* [What to do]:
Copy the data precisely, character for character, and leave out every picture.

* [Supplied information]:
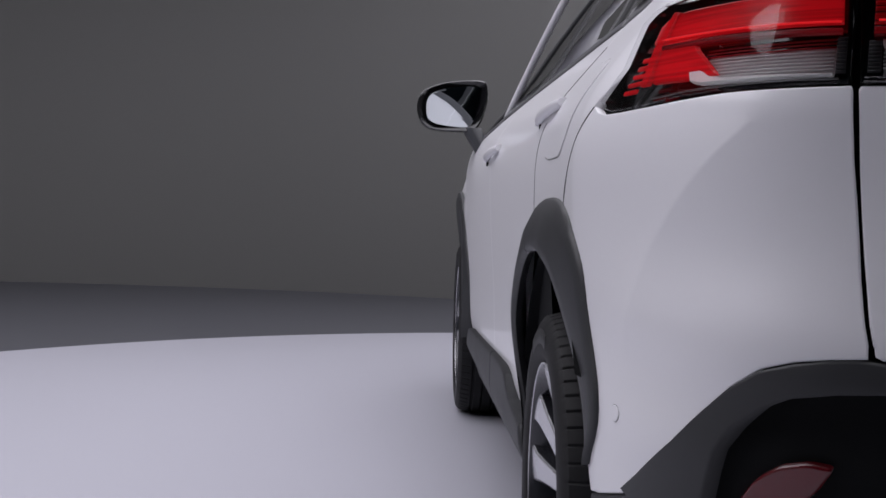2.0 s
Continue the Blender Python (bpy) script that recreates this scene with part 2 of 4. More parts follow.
def normals_of(fn, ab, centre=None):
    e = 1.5e-3
    da = fn(ab[:, 0] + e, ab[:, 1]) - fn(ab[:, 0] - e, ab[:, 1])
    db = fn(ab[:, 0], ab[:, 1] + e) - fn(ab[:, 0], ab[:, 1] - e)
    n = np.cross(da, db)
    n /= np.linalg.norm(n, axis=1)[:, None] + 1e-12
    p = fn(ab[:, 0], ab[:, 1])
    s = np.sign(((p - (CENTRE if centre is None else centre)) * n).sum(1))
    n *= np.where(np.median(s) < 0, -1, 1)
    return p, n


def patch(outline, fn, step=0.03, edge=0.003, depth=0.012, off=0.0, lines=(), centre=None):
    """A panel: the outline in (a, b) filled with a grid, laid on the surface fn, with a rolled edge and a returned flange."""
    o = resample(outline, step * 0.7)
    keep = np.linalg.norm(o - np.roll(o, 1, 0), axis=1) > 1e-4
    o = o[keep]
    if area2(o) < 0:
        o = o[::-1].copy()
    pts, edges = [o], [(i, (i + 1) % len(o)) for i in range(len(o))]
    k = len(o)
    ring = o
    if edge > 0:
        ring = inset(o, edge)
        pts.append(ring)
        edges += [(k + i, k + (i + 1) % len(ring)) for i in range(len(ring))]
        k += len(ring)
    for line in lines:
        q = resample(line, step * 0.6, closed=False)
        q = q[inside(inset(o, edge + 0.002), q)]
        pts.append(q)
        edges += [(k + i, k + i + 1) for i in range(len(q) - 1) if np.linalg.norm(q[i + 1] - q[i]) < step * 2]
        k += len(q)
    lo, hi = o.min(0), o.max(0)
    ga, gb = np.meshgrid(np.arange(lo[0] + step / 2, hi[0], step), np.arange(lo[1] + step / 2, hi[1], step))
    ga = ga + (np.arange(ga.shape[0]) % 2)[:, None] * step / 2
    g = np.stack([ga.ravel(), gb.ravel()], 1)
    if len(g):
        g = g[inside(inset(o, edge + step * 0.35), g)]
        pts.append(g)
    allp = np.concatenate(pts)
    vs, _, fs, ov, _, _ = geometry.delaunay_2d_cdt([Vector(p) for p in allp], edges, [list(range(len(o)))], 1, 1e-7)
    ab = np.array([tuple(v) for v in vs])
    p, n = normals_of(fn, ab, centre)
    p = p + n * off
    border = np.array([any(i < len(o) for i in src) for src in ov])
    if edge > 0:
        p[border] -= n[border] * edge * 0.8
    count = {}
    for f in fs:
        for a, b in zip(f, f[1:] + f[:1]):
            count[(a, b)] = count.get((a, b), 0) + 1
    verts = list(p)
    faces = []
    c = np.cross(p[fs[0][1]] - p[fs[0][0]], p[fs[0][2]] - p[fs[0][0]])
    flip = (c * n[fs[0][0]]).sum() < 0
    for f in fs:
        faces.append(tuple(reversed(f)) if flip else tuple(f))
    if depth > 0:
        low = {}
        for a, b in [e for e in count if (e[1], e[0]) not in count]:
            for v in (a, b):
                if v not in low:
                    low[v] = len(verts)
                    verts.append(p[v] - n[v] * depth)
            q = (b, a, low[a], low[b])
            faces.append(tuple(reversed(q)) if flip else q)
    me = mesh_of(verts, faces)
    # shade by the surface itself, with the edge rolled over
    vn = n.copy()
    if edge > 0:
        mid = p[~border].mean(0) if (~border).any() else p.mean(0)
        tang = np.zeros_like(n)
        for a, b in [e for e in count if (e[1], e[0]) not in count]:
            t = np.cross(p[b] - p[a], n[a])
            t /= np.linalg.norm(t) + 1e-12
            tang[a] += t
            tang[b] += t
        vn[border] += tang[border] * (0.45 if not flip else 0.45)
    low_n = [n[v] for v in low] if depth > 0 else []
    allv = np.concatenate([vn, np.array(low_n).reshape(-1, 3)])
    allv /= np.linalg.norm(allv, axis=1)[:, None] + 1e-12
    me.normals_split_custom_set_from_vertices([tuple(v) for v in allv])
    return me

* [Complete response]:
2.0 s
Continue the Blender Python (bpy) script that recreates this scene with part 2 of 4. More parts follow.
def normals_of(fn, ab, centre=None):
    e = 1.5e-3
    da = fn(ab[:, 0] + e, ab[:, 1]) - fn(ab[:, 0] - e, ab[:, 1])
    db = fn(ab[:, 0], ab[:, 1] + e) - fn(ab[:, 0], ab[:, 1] - e)
    n = np.cross(da, db)
    n /= np.linalg.norm(n, axis=1)[:, None] + 1e-12
    p = fn(ab[:, 0], ab[:, 1])
    s = np.sign(((p - (CENTRE if centre is None else centre)) * n).sum(1))
    n *= np.where(np.median(s) < 0, -1, 1)
    return p, n


def patch(outline, fn, step=0.03, edge=0.003, depth=0.012, off=0.0, lines=(), centre=None):
    """A panel: the outline in (a, b) filled with a grid, laid on the surface fn, with a rolled edge and a returned flange."""
    o = resample(outline, step * 0.7)
    keep = np.linalg.norm(o - np.roll(o, 1, 0), axis=1) > 1e-4
    o = o[keep]
    if area2(o) < 0:
        o = o[::-1].copy()
    pts, edges = [o], [(i, (i + 1) % len(o)) for i in range(len(o))]
    k = len(o)
    ring = o
    if edge > 0:
        ring = inset(o, edge)
        pts.append(ring)
        edges += [(k + i, k + (i + 1) % len(ring)) for i in range(len(ring))]
        k += len(ring)
    for line in lines:
        q = resample(line, step * 0.6, closed=False)
        q = q[inside(inset(o, edge + 0.002), q)]
        pts.append(q)
        edges += [(k + i, k + i + 1) for i in range(len(q) - 1) if np.linalg.norm(q[i + 1] - q[i]) < step * 2]
        k += len(q)
    lo, hi = o.min(0), o.max(0)
    ga, gb = np.meshgrid(np.arange(lo[0] + step / 2, hi[0], step), np.arange(lo[1] + step / 2, hi[1], step))
    ga = ga + (np.arange(ga.shape[0]) % 2)[:, None] * step / 2
    g = np.stack([ga.ravel(), gb.ravel()], 1)
    if len(g):
        g = g[inside(inset(o, edge + step * 0.35), g)]
        pts.append(g)
    allp = np.concatenate(pts)
    vs, _, fs, ov, _, _ = geometry.delaunay_2d_cdt([Vector(p) for p in allp], edges, [list(range(len(o)))], 1, 1e-7)
    ab = np.array([tuple(v) for v in vs])
    p, n = normals_of(fn, ab, centre)
    p = p + n * off
    border = np.array([any(i < len(o) for i in src) for src in ov])
    if edge > 0:
        p[border] -= n[border] * edge * 0.8
    count = {}
    for f in fs:
        for a, b in zip(f, f[1:] + f[:1]):
            count[(a, b)] = count.get((a, b), 0) + 1
    verts = list(p)
    faces = []
    c = np.cross(p[fs[0][1]] - p[fs[0][0]], p[fs[0][2]] - p[fs[0][0]])
    flip = (c * n[fs[0][0]]).sum() < 0
    for f in fs:
        faces.append(tuple(reversed(f)) if flip else tuple(f))
    if depth > 0:
        low = {}
        for a, b in [e for e in count if (e[1], e[0]) not in count]:
            for v in (a, b):
                if v not in low:
                    low[v] = len(verts)
                    verts.append(p[v] - n[v] * depth)
            q = (b, a, low[a], low[b])
            faces.append(tuple(reversed(q)) if flip else q)
    me = mesh_of(verts, faces)
    # shade by the surface itself, with the edge rolled over
    vn = n.copy()
    if edge > 0:
        mid = p[~border].mean(0) if (~border).any() else p.mean(0)
        tang = np.zeros_like(n)
        for a, b in [e for e in count if (e[1], e[0]) not in count]:
            t = np.cross(p[b] - p[a], n[a])
            t /= np.linalg.norm(t) + 1e-12
            tang[a] += t
            tang[b] += t
        vn[border] += tang[border] * (0.45 if not flip else 0.45)
    low_n = [n[v] for v in low] if depth > 0 else []
    allv = np.concatenate([vn, np.array(low_n).reshape(-1, 3)])
    allv /= np.linalg.norm(allv, axis=1)[:, None] + 1e-12
    me.normals_split_custom_set_from_vertices([tuple(v) for v in allv])
    return me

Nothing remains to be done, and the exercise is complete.